Stop Trying to Blame Gun Laws for Violence
The New York Times fails to make the case concerning mass murders.
Standard leftist dogma is that stricter gun control laws and restricted access to guns and ammunition will reduce firearms-related deaths. Honest statistics from objective sources have yet to produce data that supports this viewpoint, but that hasn’t stopped the Left from pushing anti-gun rhetoric and legislation on the state and federal level.
Democrats have used virtually every mass shooting in the last several years as a political springboard to further their anti-Second Amendment aims, but the facts keep getting in their way. Even The New York Times had to admit in a recent screed on mass shootings that their reportage couldn’t make any substantive connection between gun murders and lax gun laws. This wasn’t for lack of effort.
The several-thousand-word exposé is comprised mainly of anecdotes of numerous gun murders, and they are designed to appeal to our baser emotions, not to treat us to a reasoned, factual argument.
In examining 130 mass shootings, the Times found that in more than half of those cases, “at least one assailant was already barred by federal law from having a weapon … but nonetheless acquired a gun.” When factoring in those who ran afoul of state and local gun laws, the Times found that 64% of the shootings in its investigation involved at least one person who violated an existing gun law. Of the remaining cases, 40% never had a problem with the law and could have obtained a gun legally even under the strictest of legal conditions.
What they didn’t mention is that 100% of those killers violated laws against murder.

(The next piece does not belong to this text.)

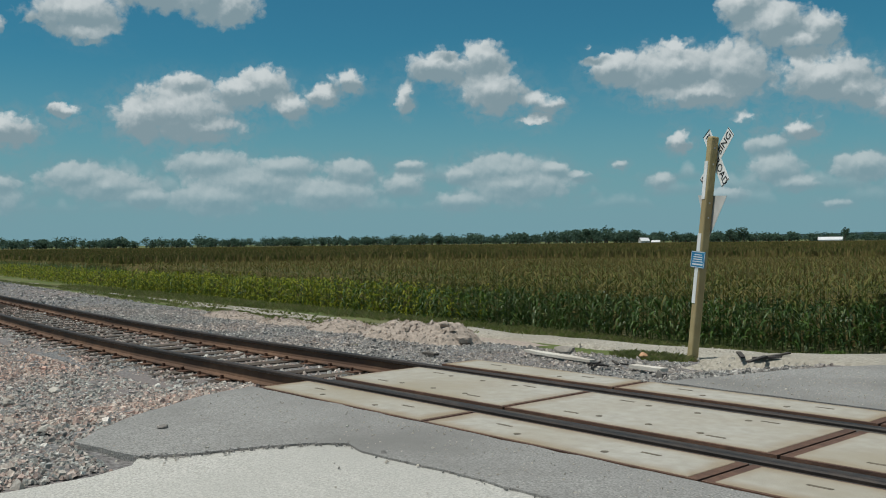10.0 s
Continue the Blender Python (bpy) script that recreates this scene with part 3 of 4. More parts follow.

It’s of little doubt that the Times reporters wanted to use these stories to present a case for greater gun control, but they have unintentionally proved what many level-headed people already know. The way to reduce gun deaths is not to restrict law-abiding citizens from exercising their constitutional rights. Tougher gun laws are no guarantee that a potential killer will be deterred from committing a crime. (In fact, mass shootings are almost always perpetrated in “gun free zones,” where only victims are disarmed.) Nor can laws anticipate a traditionally law-abiding citizen suffering a severe mental break that causes them to commit murder.
But if the Times’ analysis isn’t enough to prove the point, take a look at the city of Chicago. Since before our current president was merely a community organizer in the Windy City, Chicago has competed for the title of Most Violent City in America. Murders are out of control, and gangs have law-abiding citizens running for cover. And thanks to Chicago and Illinois gun laws, they are running unarmed.
Unfortunately, many Chicago pols think the reason for the city’s outrageous level of violence is due to lax gun laws around them.
The Law Center to Prevent Gun Violence ranks the state of Illinois eighth among the 10 states with the toughest gun laws. Illinois is one of only four states that places a waiting period for purchasing any firearm, and it has one of the strictest concealed carry laws in the country — the state doesn’t even recognize concealed carry permits from any other states. Furthermore, gun owners can inadvertently break laws within the state due to overlapping and competing gun restrictions in different jurisdictions.
There is one certainty in this ongoing debate over how to deter gun violence in America: More laws will not solve the problem if criminals cannot be deterred by the laws already in place. It is impossible to prevent every death-by-firearm from happening — no more than preventing death by hand or foot — and taking away citizens’ constitutional rights won’t bring us closer to a peaceful society. Beyond that, we are reaping what we have sown with family and cultural decay. The problem of violence will persist until people can have an open dialogue about the problem without clinging to platitudes and personal agendas that have no connection to responsible and constitutional gun ownership.